WRITTEN TASK: Return, word for word, every line that follows.

+++

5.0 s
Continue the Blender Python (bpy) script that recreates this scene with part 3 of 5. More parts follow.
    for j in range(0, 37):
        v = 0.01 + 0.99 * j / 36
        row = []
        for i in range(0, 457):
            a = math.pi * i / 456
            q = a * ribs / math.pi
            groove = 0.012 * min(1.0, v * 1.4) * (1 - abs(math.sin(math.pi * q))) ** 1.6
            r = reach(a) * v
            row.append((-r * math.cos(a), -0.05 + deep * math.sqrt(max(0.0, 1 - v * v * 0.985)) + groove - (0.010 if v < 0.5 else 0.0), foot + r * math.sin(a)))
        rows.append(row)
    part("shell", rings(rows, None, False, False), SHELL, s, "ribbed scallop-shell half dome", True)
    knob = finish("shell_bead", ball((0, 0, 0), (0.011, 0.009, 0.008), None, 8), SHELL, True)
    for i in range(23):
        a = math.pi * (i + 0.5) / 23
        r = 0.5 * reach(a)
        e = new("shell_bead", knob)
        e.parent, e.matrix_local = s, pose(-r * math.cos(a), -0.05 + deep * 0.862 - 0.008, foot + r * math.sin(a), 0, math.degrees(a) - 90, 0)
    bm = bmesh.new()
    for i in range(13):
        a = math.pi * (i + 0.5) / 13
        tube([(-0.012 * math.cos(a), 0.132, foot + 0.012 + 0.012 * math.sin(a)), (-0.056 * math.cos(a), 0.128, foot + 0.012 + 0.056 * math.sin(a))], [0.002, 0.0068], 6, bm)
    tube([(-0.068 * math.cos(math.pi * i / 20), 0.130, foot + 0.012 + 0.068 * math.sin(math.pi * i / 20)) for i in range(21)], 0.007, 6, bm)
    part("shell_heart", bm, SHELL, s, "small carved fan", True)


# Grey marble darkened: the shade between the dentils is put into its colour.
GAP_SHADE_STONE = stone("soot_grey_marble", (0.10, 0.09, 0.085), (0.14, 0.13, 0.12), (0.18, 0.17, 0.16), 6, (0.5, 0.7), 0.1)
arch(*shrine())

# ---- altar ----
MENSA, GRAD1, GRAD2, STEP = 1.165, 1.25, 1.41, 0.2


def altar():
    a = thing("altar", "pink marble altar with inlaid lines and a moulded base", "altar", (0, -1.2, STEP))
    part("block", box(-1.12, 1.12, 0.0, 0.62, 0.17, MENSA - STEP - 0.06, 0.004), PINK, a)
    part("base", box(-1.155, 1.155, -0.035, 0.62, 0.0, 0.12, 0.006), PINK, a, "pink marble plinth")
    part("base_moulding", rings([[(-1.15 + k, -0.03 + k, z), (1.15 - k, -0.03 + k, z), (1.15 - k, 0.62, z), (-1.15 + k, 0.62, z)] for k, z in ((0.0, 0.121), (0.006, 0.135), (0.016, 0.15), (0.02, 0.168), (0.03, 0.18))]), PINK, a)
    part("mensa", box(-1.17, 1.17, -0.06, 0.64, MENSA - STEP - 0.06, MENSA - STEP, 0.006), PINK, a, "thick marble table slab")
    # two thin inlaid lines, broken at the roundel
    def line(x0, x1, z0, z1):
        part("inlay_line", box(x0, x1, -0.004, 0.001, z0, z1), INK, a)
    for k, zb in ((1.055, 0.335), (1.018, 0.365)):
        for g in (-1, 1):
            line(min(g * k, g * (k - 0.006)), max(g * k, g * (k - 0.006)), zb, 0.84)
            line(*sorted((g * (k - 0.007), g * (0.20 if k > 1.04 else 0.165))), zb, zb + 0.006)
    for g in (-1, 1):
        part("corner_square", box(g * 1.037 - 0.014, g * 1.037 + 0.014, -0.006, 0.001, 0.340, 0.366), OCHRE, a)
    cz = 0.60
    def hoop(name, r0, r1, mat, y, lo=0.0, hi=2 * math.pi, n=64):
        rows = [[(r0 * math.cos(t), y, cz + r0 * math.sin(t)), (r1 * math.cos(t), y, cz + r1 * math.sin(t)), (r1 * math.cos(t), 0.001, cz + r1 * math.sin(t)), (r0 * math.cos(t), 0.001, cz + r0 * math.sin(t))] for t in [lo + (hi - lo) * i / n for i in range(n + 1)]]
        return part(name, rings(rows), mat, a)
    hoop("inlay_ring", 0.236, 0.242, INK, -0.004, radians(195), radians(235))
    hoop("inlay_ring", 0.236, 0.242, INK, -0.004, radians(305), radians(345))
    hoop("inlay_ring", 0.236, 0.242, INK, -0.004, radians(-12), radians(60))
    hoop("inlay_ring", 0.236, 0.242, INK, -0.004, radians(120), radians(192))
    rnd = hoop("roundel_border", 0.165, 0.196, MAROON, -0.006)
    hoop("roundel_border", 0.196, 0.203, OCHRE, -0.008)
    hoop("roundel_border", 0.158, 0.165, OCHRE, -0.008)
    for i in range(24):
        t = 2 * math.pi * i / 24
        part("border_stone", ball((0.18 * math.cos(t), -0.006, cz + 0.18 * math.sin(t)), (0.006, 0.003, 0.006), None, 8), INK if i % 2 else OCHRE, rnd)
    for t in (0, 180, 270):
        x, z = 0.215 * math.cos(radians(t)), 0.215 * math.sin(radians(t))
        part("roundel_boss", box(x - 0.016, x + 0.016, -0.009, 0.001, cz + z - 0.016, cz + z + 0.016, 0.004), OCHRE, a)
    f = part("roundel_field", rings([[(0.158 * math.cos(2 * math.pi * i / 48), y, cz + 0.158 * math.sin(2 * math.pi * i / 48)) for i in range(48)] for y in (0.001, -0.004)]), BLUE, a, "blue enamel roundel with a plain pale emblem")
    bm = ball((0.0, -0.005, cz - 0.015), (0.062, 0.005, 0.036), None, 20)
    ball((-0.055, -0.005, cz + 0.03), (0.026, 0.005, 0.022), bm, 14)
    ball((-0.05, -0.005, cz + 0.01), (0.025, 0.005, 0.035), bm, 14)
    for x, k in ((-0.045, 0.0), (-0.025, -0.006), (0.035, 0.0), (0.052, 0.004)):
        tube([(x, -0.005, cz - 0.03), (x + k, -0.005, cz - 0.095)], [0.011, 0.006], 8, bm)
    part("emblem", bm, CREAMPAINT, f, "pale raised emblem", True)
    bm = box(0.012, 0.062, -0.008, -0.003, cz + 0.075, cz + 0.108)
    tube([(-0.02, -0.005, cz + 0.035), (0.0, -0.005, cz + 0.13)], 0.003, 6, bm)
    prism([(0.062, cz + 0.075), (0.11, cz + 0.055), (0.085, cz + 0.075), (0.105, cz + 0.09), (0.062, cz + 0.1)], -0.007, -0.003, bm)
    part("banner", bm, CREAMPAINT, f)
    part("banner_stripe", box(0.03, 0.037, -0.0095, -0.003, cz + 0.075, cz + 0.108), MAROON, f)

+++

TASK OUTPUT:
5.0 s
Continue the Blender Python (bpy) script that recreates this scene with part 3 of 5. More parts follow.
    for j in range(0, 37):
        v = 0.01 + 0.99 * j / 36
        row = []
        for i in range(0, 457):
            a = math.pi * i / 456
            q = a * ribs / math.pi
            groove = 0.012 * min(1.0, v * 1.4) * (1 - abs(math.sin(math.pi * q))) ** 1.6
            r = reach(a) * v
            row.append((-r * math.cos(a), -0.05 + deep * math.sqrt(max(0.0, 1 - v * v * 0.985)) + groove - (0.010 if v < 0.5 else 0.0), foot + r * math.sin(a)))
        rows.append(row)
    part("shell", rings(rows, None, False, False), SHELL, s, "ribbed scallop-shell half dome", True)
    knob = finish("shell_bead", ball((0, 0, 0), (0.011, 0.009, 0.008), None, 8), SHELL, True)
    for i in range(23):
        a = math.pi * (i + 0.5) / 23
        r = 0.5 * reach(a)
        e = new("shell_bead", knob)
        e.parent, e.matrix_local = s, pose(-r * math.cos(a), -0.05 + deep * 0.862 - 0.008, foot + r * math.sin(a), 0, math.degrees(a) - 90, 0)
    bm = bmesh.new()
    for i in range(13):
        a = math.pi * (i + 0.5) / 13
        tube([(-0.012 * math.cos(a), 0.132, foot + 0.012 + 0.012 * math.sin(a)), (-0.056 * math.cos(a), 0.128, foot + 0.012 + 0.056 * math.sin(a))], [0.002, 0.0068], 6, bm)
    tube([(-0.068 * math.cos(math.pi * i / 20), 0.130, foot + 0.012 + 0.068 * math.sin(math.pi * i / 20)) for i in range(21)], 0.007, 6, bm)
    part("shell_heart", bm, SHELL, s, "small carved fan", True)


# Grey marble darkened: the shade between the dentils is put into its colour.
GAP_SHADE_STONE = stone("soot_grey_marble", (0.10, 0.09, 0.085), (0.14, 0.13, 0.12), (0.18, 0.17, 0.16), 6, (0.5, 0.7), 0.1)
arch(*shrine())

# ---- altar ----
MENSA, GRAD1, GRAD2, STEP = 1.165, 1.25, 1.41, 0.2


def altar():
    a = thing("altar", "pink marble altar with inlaid lines and a moulded base", "altar", (0, -1.2, STEP))
    part("block", box(-1.12, 1.12, 0.0, 0.62, 0.17, MENSA - STEP - 0.06, 0.004), PINK, a)
    part("base", box(-1.155, 1.155, -0.035, 0.62, 0.0, 0.12, 0.006), PINK, a, "pink marble plinth")
    part("base_moulding", rings([[(-1.15 + k, -0.03 + k, z), (1.15 - k, -0.03 + k, z), (1.15 - k, 0.62, z), (-1.15 + k, 0.62, z)] for k, z in ((0.0, 0.121), (0.006, 0.135), (0.016, 0.15), (0.02, 0.168), (0.03, 0.18))]), PINK, a)
    part("mensa", box(-1.17, 1.17, -0.06, 0.64, MENSA - STEP - 0.06, MENSA - STEP, 0.006), PINK, a, "thick marble table slab")
    # two thin inlaid lines, broken at the roundel
    def line(x0, x1, z0, z1):
        part("inlay_line", box(x0, x1, -0.004, 0.001, z0, z1), INK, a)
    for k, zb in ((1.055, 0.335), (1.018, 0.365)):
        for g in (-1, 1):
            line(min(g * k, g * (k - 0.006)), max(g * k, g * (k - 0.006)), zb, 0.84)
            line(*sorted((g * (k - 0.007), g * (0.20 if k > 1.04 else 0.165))), zb, zb + 0.006)
    for g in (-1, 1):
        part("corner_square", box(g * 1.037 - 0.014, g * 1.037 + 0.014, -0.006, 0.001, 0.340, 0.366), OCHRE, a)
    cz = 0.60
    def hoop(name, r0, r1, mat, y, lo=0.0, hi=2 * math.pi, n=64):
        rows = [[(r0 * math.cos(t), y, cz + r0 * math.sin(t)), (r1 * math.cos(t), y, cz + r1 * math.sin(t)), (r1 * math.cos(t), 0.001, cz + r1 * math.sin(t)), (r0 * math.cos(t), 0.001, cz + r0 * math.sin(t))] for t in [lo + (hi - lo) * i / n for i in range(n + 1)]]
        return part(name, rings(rows), mat, a)
    hoop("inlay_ring", 0.236, 0.242, INK, -0.004, radians(195), radians(235))
    hoop("inlay_ring", 0.236, 0.242, INK, -0.004, radians(305), radians(345))
    hoop("inlay_ring", 0.236, 0.242, INK, -0.004, radians(-12), radians(60))
    hoop("inlay_ring", 0.236, 0.242, INK, -0.004, radians(120), radians(192))
    rnd = hoop("roundel_border", 0.165, 0.196, MAROON, -0.006)
    hoop("roundel_border", 0.196, 0.203, OCHRE, -0.008)
    hoop("roundel_border", 0.158, 0.165, OCHRE, -0.008)
    for i in range(24):
        t = 2 * math.pi * i / 24
        part("border_stone", ball((0.18 * math.cos(t), -0.006, cz + 0.18 * math.sin(t)), (0.006, 0.003, 0.006), None, 8), INK if i % 2 else OCHRE, rnd)
    for t in (0, 180, 270):
        x, z = 0.215 * math.cos(radians(t)), 0.215 * math.sin(radians(t))
        part("roundel_boss", box(x - 0.016, x + 0.016, -0.009, 0.001, cz + z - 0.016, cz + z + 0.016, 0.004), OCHRE, a)
    f = part("roundel_field", rings([[(0.158 * math.cos(2 * math.pi * i / 48), y, cz + 0.158 * math.sin(2 * math.pi * i / 48)) for i in range(48)] for y in (0.001, -0.004)]), BLUE, a, "blue enamel roundel with a plain pale emblem")
    bm = ball((0.0, -0.005, cz - 0.015), (0.062, 0.005, 0.036), None, 20)
    ball((-0.055, -0.005, cz + 0.03), (0.026, 0.005, 0.022), bm, 14)
    ball((-0.05, -0.005, cz + 0.01), (0.025, 0.005, 0.035), bm, 14)
    for x, k in ((-0.045, 0.0), (-0.025, -0.006), (0.035, 0.0), (0.052, 0.004)):
        tube([(x, -0.005, cz - 0.03), (x + k, -0.005, cz - 0.095)], [0.011, 0.006], 8, bm)
    part("emblem", bm, CREAMPAINT, f, "pale raised emblem", True)
    bm = box(0.012, 0.062, -0.008, -0.003, cz + 0.075, cz + 0.108)
    tube([(-0.02, -0.005, cz + 0.035), (0.0, -0.005, cz + 0.13)], 0.003, 6, bm)
    prism([(0.062, cz + 0.075), (0.11, cz + 0.055), (0.085, cz + 0.075), (0.105, cz + 0.09), (0.062, cz + 0.1)], -0.007, -0.003, bm)
    part("banner", bm, CREAMPAINT, f)
    part("banner_stripe", box(0.03, 0.037, -0.0095, -0.003, cz + 0.075, cz + 0.108), MAROON, f)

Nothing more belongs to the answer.